Retired U.S. Navy Captain Chuck Nash says radical groups like the Islamic State of Iraq and Syria (ISIS) can never be completely eradicated and any meaningful degrading of the terrorist army will only come with competent ground forces working in tandem with powerful airstrikes like we saw Monday night.
Nonetheless, Nash is impressed by the performance of U.S. forces this week in the first airstrikes conducted in Syria and is pleased to see Arab allies, particularly Sunnis, joining the fight.
Late Monday, the Pentagon confirmed that the U.S. was carrying out the first wave of airstrikes inside Syria. War planes with precision-guided munitions and multiple U.S. Navy vessels firing a variety of missiles took part, with varying levels of assistance from Saudi Arabia, Jordan, Qatar and the United Arab Emirates.
By all accounts, the strikes were on target and avoided civilian casualties. However, Nash says Americans should have no illusions about what our military efforts can and cannot accomplish in taking the fight to ISIS.
“It will never be destroyed. The violent element is in the DNA of Islam. It’s in their documents. Moderates and radicals read the same documents and draw their inspiration from the same religious texts. It will never disappear. It can only be degraded,” said Nash, who is also a military analyst for the Fox News Channel.
According to Nash, air power can be very effective, but it has the greatest impact when accompanied by competent ground forces that can take the fight to the enemy’s ground forces. He says the U.S. learned that the hard way in the NATO campaign against Serbia in the late 1990s. In that campaign, without guidance from the ground, U.S. pilots were very focused on striking Serbian tanks, only to discover they were decoys.
“Unless you have a ground force to oppose a ground force, there’s no reason for that other ground force to coalesce into a defensive position and become dense enough to become a lucrative air target,” said Nash.
Finding effective ground troops in this campaign could prove difficult. U.S. officials say it will take up to a year to get moderate Syrian rebels prepared to fight ISIS. Iraqi forces continue to prove they are not up to the task. This past Sunday, ISIS militants successfully smuggled explosive-laden humvees onto an Iraqi base in Anbar Province. Once detonated, up to 500 Iraqi soldiers were lost.
Nash says the Iraqis will need to shape up in a hurry if they are to be used effectively against ISIS.

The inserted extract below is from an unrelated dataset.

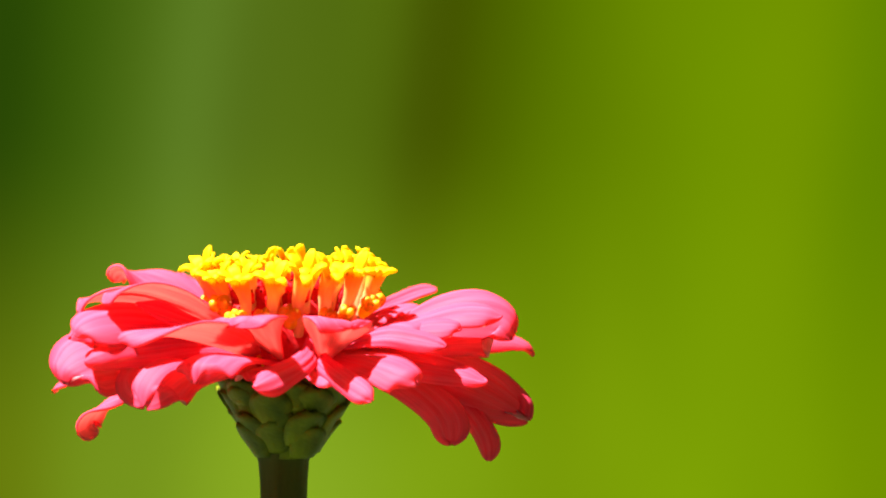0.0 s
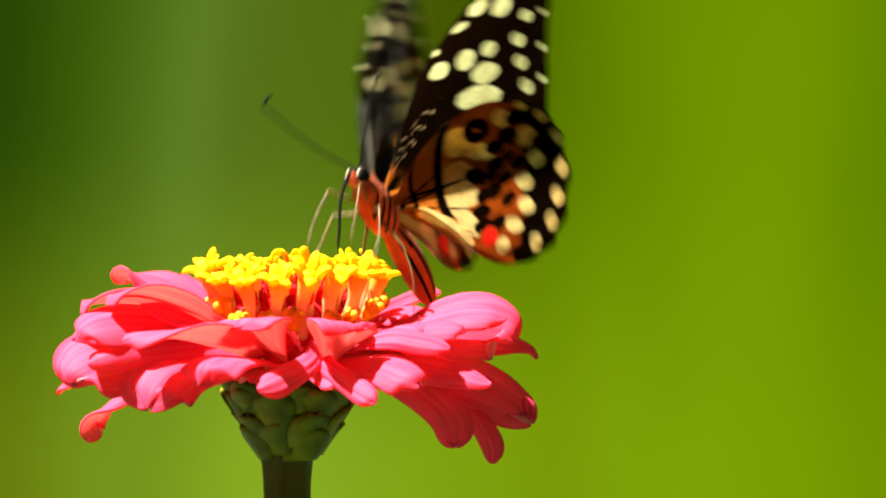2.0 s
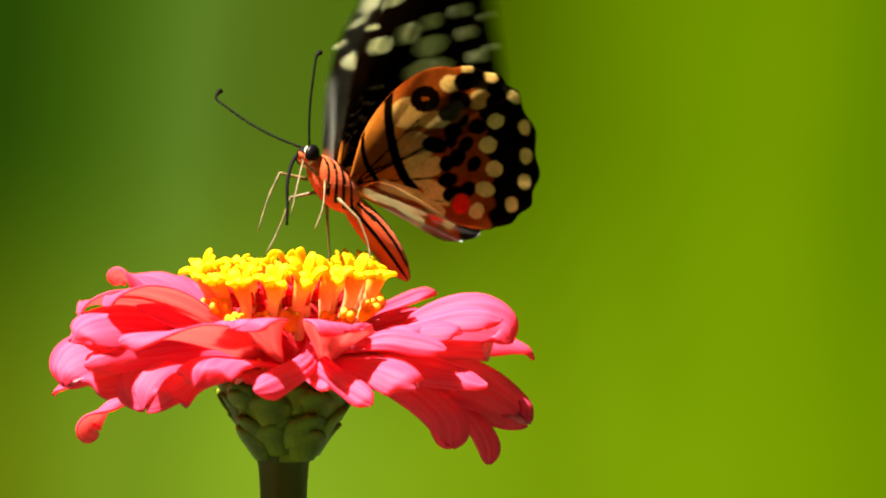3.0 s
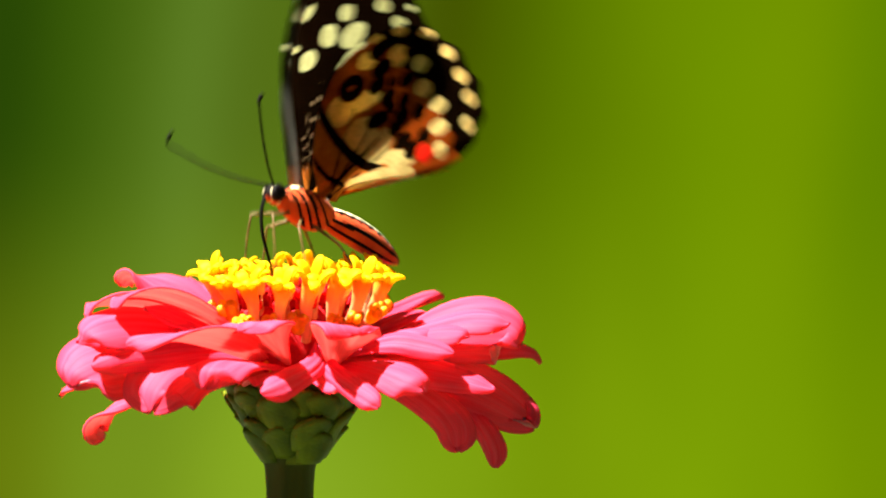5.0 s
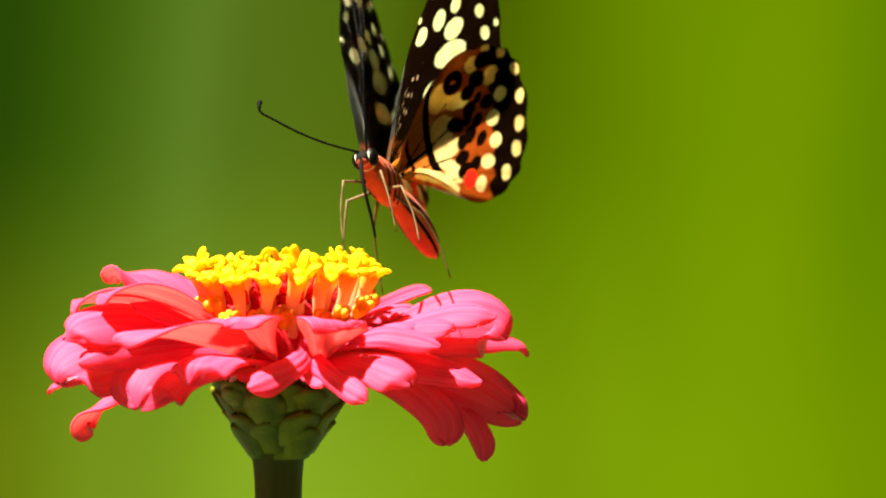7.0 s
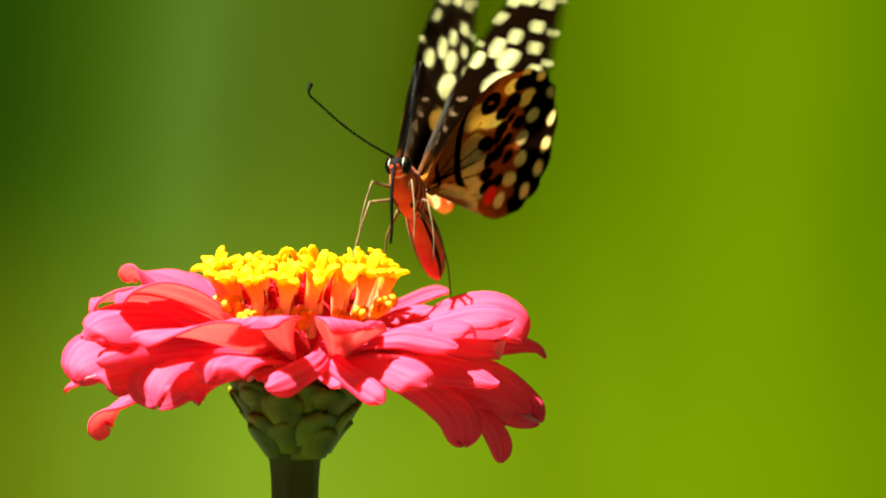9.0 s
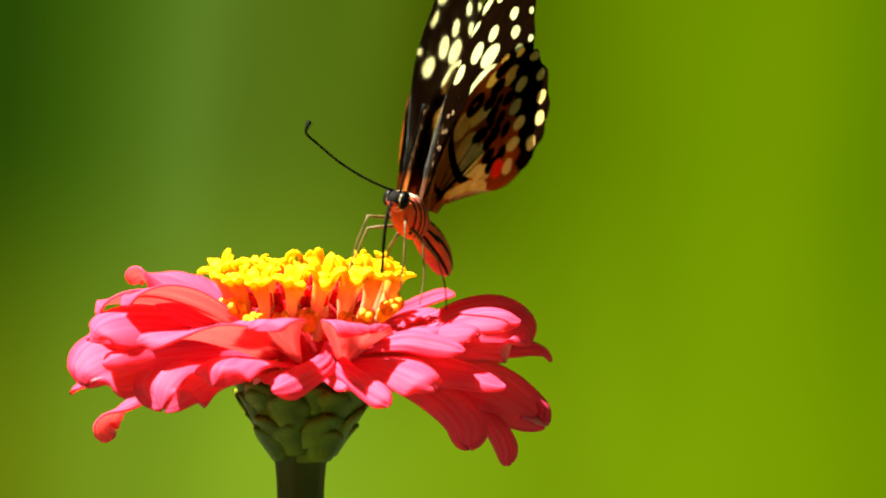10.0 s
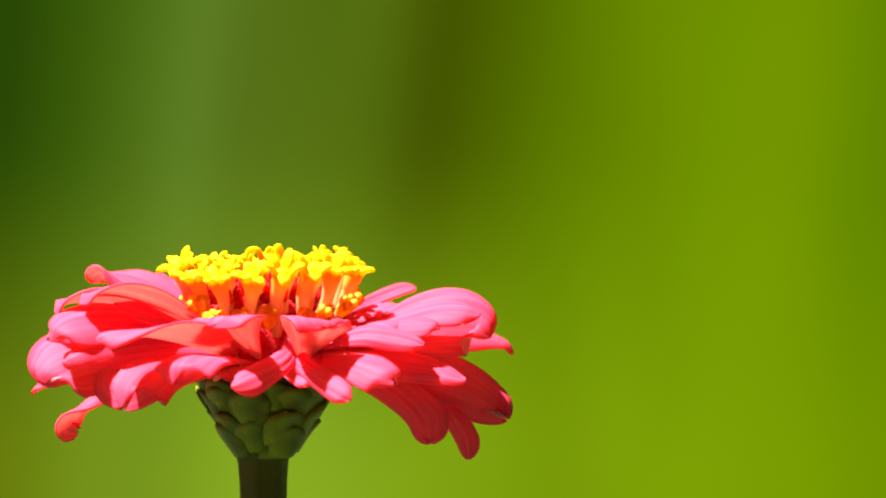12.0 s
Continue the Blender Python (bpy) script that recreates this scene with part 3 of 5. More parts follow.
    p([(-11.8, 9, 6.6), (-16.9, 11, 9.5), (-22.1, 13, 11.9), (-26.1, 14, 13.4), (-28.2, 14, 13.2), (-28.9, 14, 11.9)], [1.8, 3.4, 3.8, 3.4, 3, 2.4], tilt=[25, 42, 38, -10, -40, -40], cup=[0, 10, 20, 10, 0, 0], blunt=0.82, wavy=0.2, seed=29)
    p([(-8.2, 14, 6.1), (-13, 18, 7.9), (-16.2, 22, 10), (-17.6, 25, 11.5), (-18.6, 26, 11.7)], [2, 3, 3.2, 2.4, 1.8], tilt=[20, 25, 15, -20, -30], cup=20, blunt=0.75, seed=30)
    p([(-4.8, -9, 2.8), (-8.7, -16, 6.3), (-14.7, -22, 8.6), (-21.1, -26, 9.1), (-24.6, -27, 8.7), (-26, -27, 7.8)], [1.2, 3.6, 4.4, 4, 3.4, 2.4], tilt=[-30, -30, -22, -5, 10, 10], cup=[0, -10, -10, 30, 60, 70], blunt=0.82, wavy=0.2, seed=31)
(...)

“They’re going to have to get competent leadership at the officer level. They do have some good troops in the commando units, the special forces units that we’ve trained. Those guys are good but there just aren’t enough of them. The regular army infantry that the Iraqi forces have are not properly led, not properly equipped. The events of last Sunday showed that,” said Nash.
Even if the Iraqi military improved drastically in the coming months, Nash sees little alternative but to have U.S. personnel at the front to coordinate the air campaign.
“There have to be boots on the ground at some point that are working on the same goals as we are. I’m not saying they have to be U.S. boots necessarily. We’re either going to have Title 10, some people in uniform who are used to working with U.S. aircraft, or Title 50 where they are chopped from the military to another agency where they’re on the ground,” said Nash.
“But call them Americans on the ground. Sooner or later, there are going to be Americans on the ground. Otherwise, we’re just going to be chasing ghosts,” said Nash.
Nash also sees a couple of significant positive developments in the wake of last night’s bombings, especially the involvement of five Arab nations in the mission: Jordan, Saudi Arabia, Qatar, Bahrain and the United Arab Emirates. An even more ‘critical step,’ he says, is that Sunnis in the region are ready to confront other Sunnis.
“The critical step is admitting and going out to defend, in their own populations, the fact that these Sunni countries are in combat against a Sunni unit in this ISIS group. They’re taking on the risk of having internal problems, internal terrorist acts or demonstrations in their own countries,” said Nash.
While Monday’s strikes are just the beginning of a campaign the U.S. admits will take years, Nash also reminds Americans to marvel at just how good our military is at what it does.
“We make this look really easy. It’s not. There’s a lot of skill, a lot of practice. The experience of war over time has educated the people who are flying the airplanes and planning the missions. It makes it look easy but it’s fairly complicated,” he said.
How complicated is it?
“The big thing is getting everything to work as it’s supposed to work. You plan on it to work and then you come up with back-ups if things go wrong, if the weather intervenes, if this group is running late because they got off late. How late can you get off and still make the mission? What are the fall back positions? Is everybody communicating or is somebody in a ducting layer, where you can’t hear them?” said Nash.
“There are all kinds of things that can happen in the environment and in human performance that can really throw a monkey wrench into things. So when things go smoothly, everybody says, ‘Well, that’s the way it’s supposed to work.’ But it’s hard to pull off,” he said.